The food was served efficiently and without too much delay: Shewry's salted South Australian red kangaroo with red carrots and bunya bunya pine nuts; Gilmore's smoked and confit pig jowl with black-lip abalone, koji (a Japanese fungus used in fermentation), fermented grains, shiitakes, and seaweed; and Perry's homage to Australian beef, with grilled sirloin, braised cheek, and oxtail, with tea-smoked oyster red curry — all of which demonstrated eloquently that Australian chefs can cook fussy post-modern food as well as anyone in the world. (Desserts and cheeses followed, one more level down into the ground.)
I later heard from an Australian food-writer friend that one of the star chefs, early in the banquet planning process, had argued for making the main event something "fiery and beachy and Australian and fun" — but that one of the other chefs had argued successfully for a more formal and conventional finale to the program, and that in any case the "stakeholders" (government officials and tourism advisors) were leery of serving up anything too informal, as it might not accurately represent the sophistication that Australian gastronomy was capable of. That's too bad.

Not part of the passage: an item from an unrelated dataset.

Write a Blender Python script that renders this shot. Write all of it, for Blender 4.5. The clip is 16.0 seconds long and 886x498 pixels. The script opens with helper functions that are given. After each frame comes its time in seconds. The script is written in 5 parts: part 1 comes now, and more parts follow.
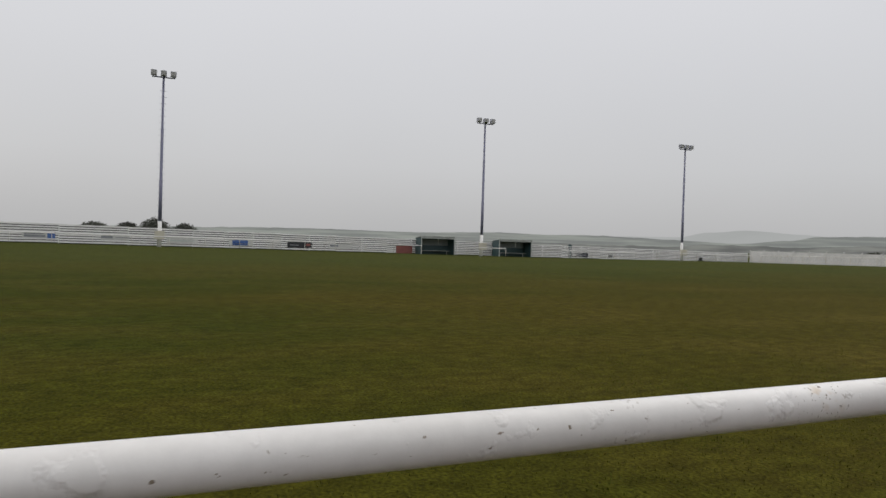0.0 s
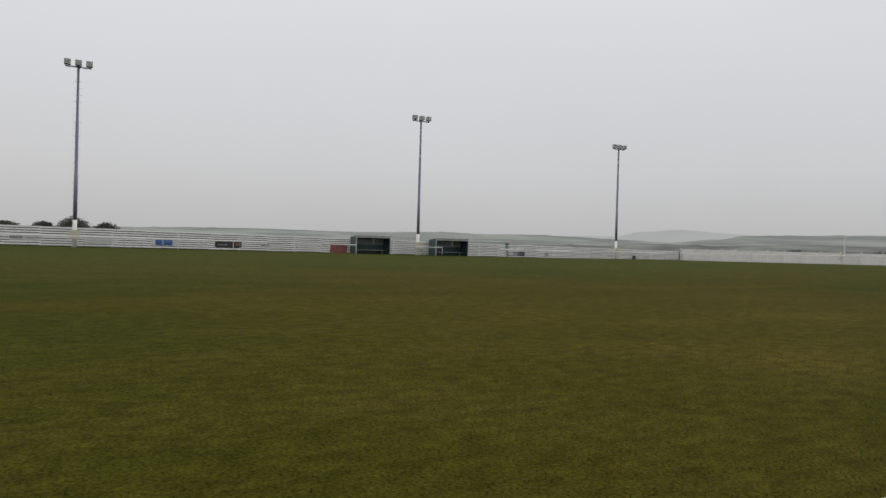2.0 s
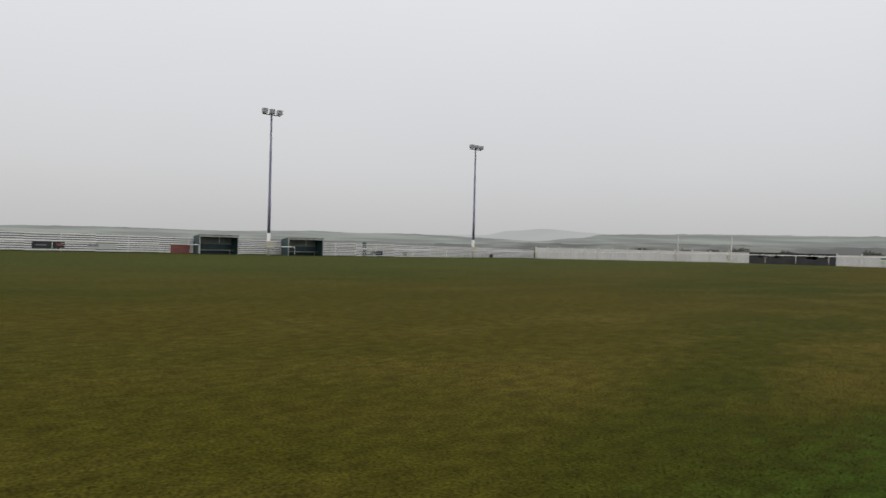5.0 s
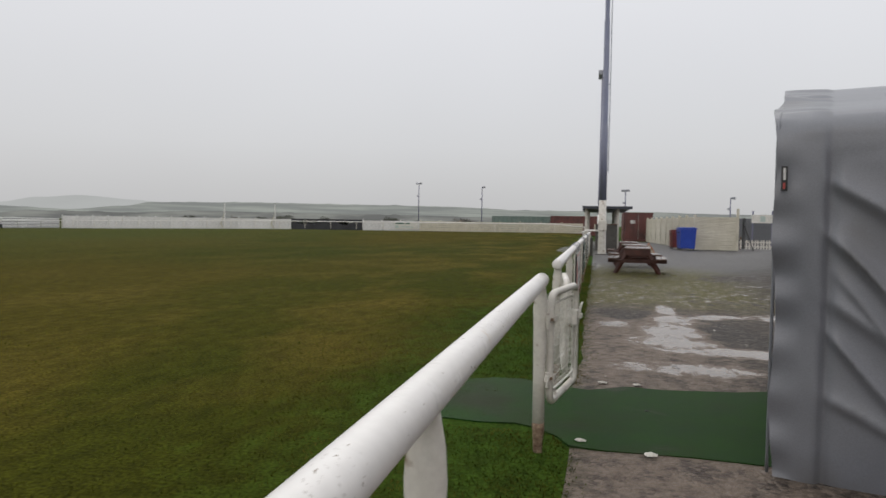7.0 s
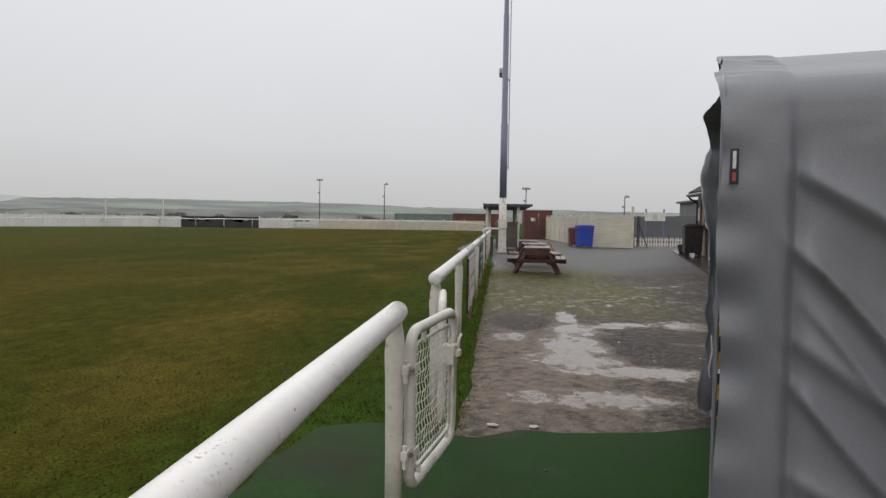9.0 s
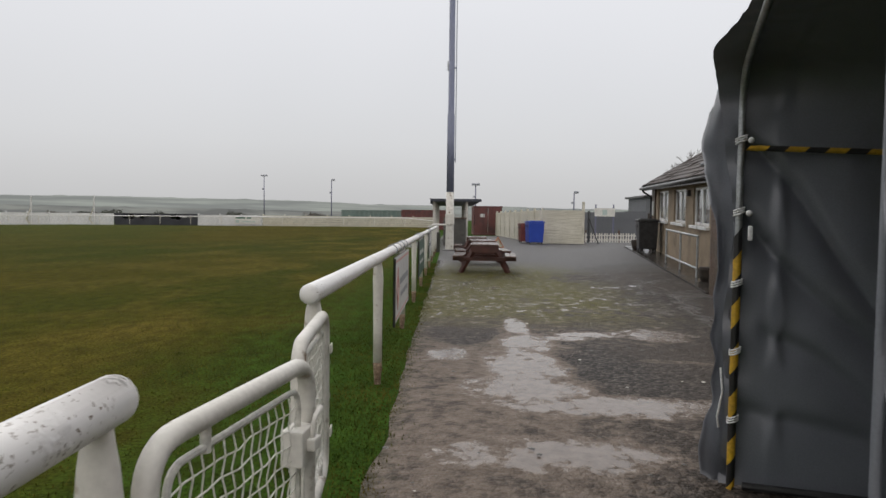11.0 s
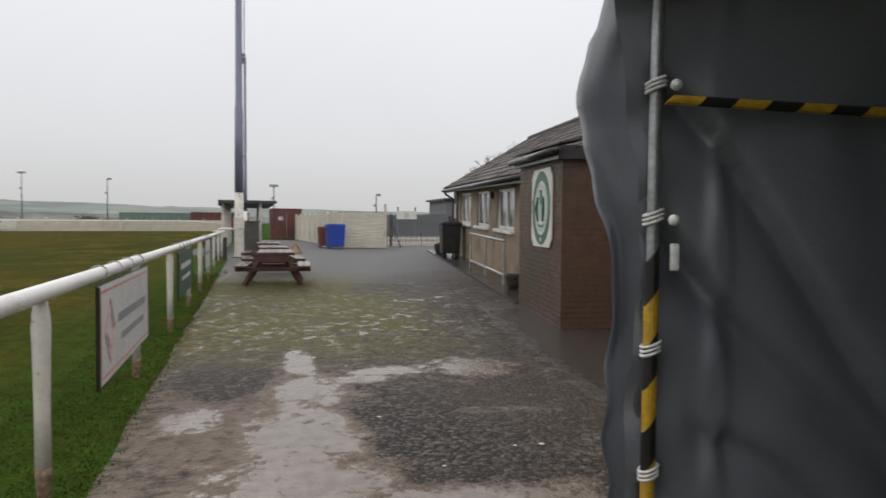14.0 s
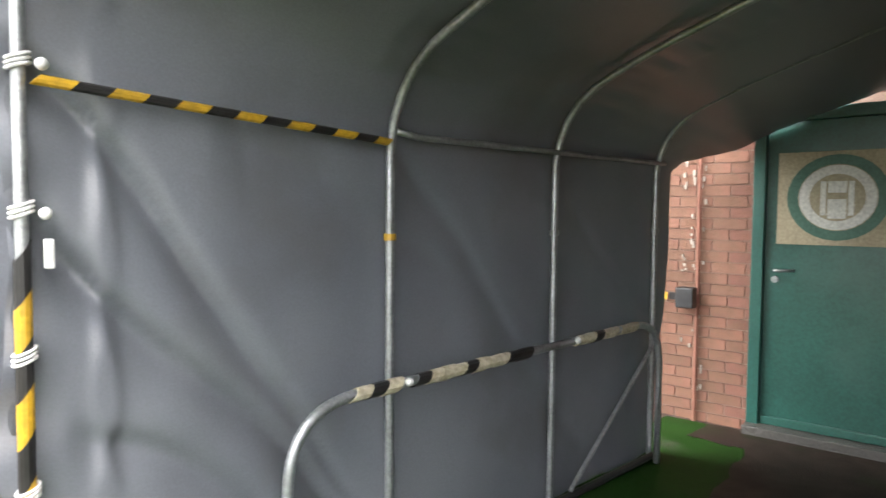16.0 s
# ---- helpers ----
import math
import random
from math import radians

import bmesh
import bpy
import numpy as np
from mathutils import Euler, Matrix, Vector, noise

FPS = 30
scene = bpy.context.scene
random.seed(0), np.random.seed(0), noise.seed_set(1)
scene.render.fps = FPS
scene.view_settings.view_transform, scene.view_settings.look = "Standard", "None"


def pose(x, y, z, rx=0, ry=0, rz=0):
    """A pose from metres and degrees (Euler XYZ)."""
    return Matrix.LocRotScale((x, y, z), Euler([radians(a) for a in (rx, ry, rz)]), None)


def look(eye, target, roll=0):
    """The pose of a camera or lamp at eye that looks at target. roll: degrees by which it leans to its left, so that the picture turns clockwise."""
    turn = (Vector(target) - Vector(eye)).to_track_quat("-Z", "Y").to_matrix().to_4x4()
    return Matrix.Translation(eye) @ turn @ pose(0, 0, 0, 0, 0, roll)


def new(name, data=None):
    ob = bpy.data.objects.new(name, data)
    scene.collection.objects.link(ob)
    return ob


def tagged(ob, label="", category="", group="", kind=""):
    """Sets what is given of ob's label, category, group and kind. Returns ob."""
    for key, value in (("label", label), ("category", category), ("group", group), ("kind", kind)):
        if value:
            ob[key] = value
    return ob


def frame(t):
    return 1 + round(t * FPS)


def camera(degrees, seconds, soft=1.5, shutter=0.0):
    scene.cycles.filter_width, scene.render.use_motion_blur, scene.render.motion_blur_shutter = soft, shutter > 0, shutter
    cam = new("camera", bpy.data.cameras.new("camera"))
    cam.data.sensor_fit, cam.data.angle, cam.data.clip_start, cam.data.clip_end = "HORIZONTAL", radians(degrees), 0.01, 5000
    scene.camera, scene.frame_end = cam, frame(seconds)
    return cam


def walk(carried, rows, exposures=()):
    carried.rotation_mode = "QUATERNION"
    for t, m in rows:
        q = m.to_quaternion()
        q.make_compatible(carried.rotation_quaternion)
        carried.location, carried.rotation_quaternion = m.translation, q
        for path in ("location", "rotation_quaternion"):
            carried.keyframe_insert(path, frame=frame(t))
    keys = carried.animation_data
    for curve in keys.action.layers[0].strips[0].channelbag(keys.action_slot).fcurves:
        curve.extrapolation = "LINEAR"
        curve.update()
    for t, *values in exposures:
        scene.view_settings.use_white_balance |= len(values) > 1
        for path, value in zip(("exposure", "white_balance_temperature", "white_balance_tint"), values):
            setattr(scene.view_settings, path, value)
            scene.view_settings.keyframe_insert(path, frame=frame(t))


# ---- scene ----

Australia, as noted, is unquestionably one of the great places in the world to eat and drink, and I'm absolutely convinced that we'd all be streaming there constantly with appetites raging if it weren't so far away. (When one Australian tourism representative asked me how best to get more Americans coming there to eat, I said "Bring back the Concorde.") With their Restaurant Australia campaign and especially through this really remarkably well-organized and -executed multi-part event in Tasmania, the Australians have taken a giant step towards convincing "the world" that their nation is a gastronomic heavy-hitter. The next step they ought to take, if you ask me, would be to start trusting their Aussie instincts and showing visitors what's truly wonderful and incomparable about their food and drink — not through trying to be "world-class," but through being proudly and uniquely Australian.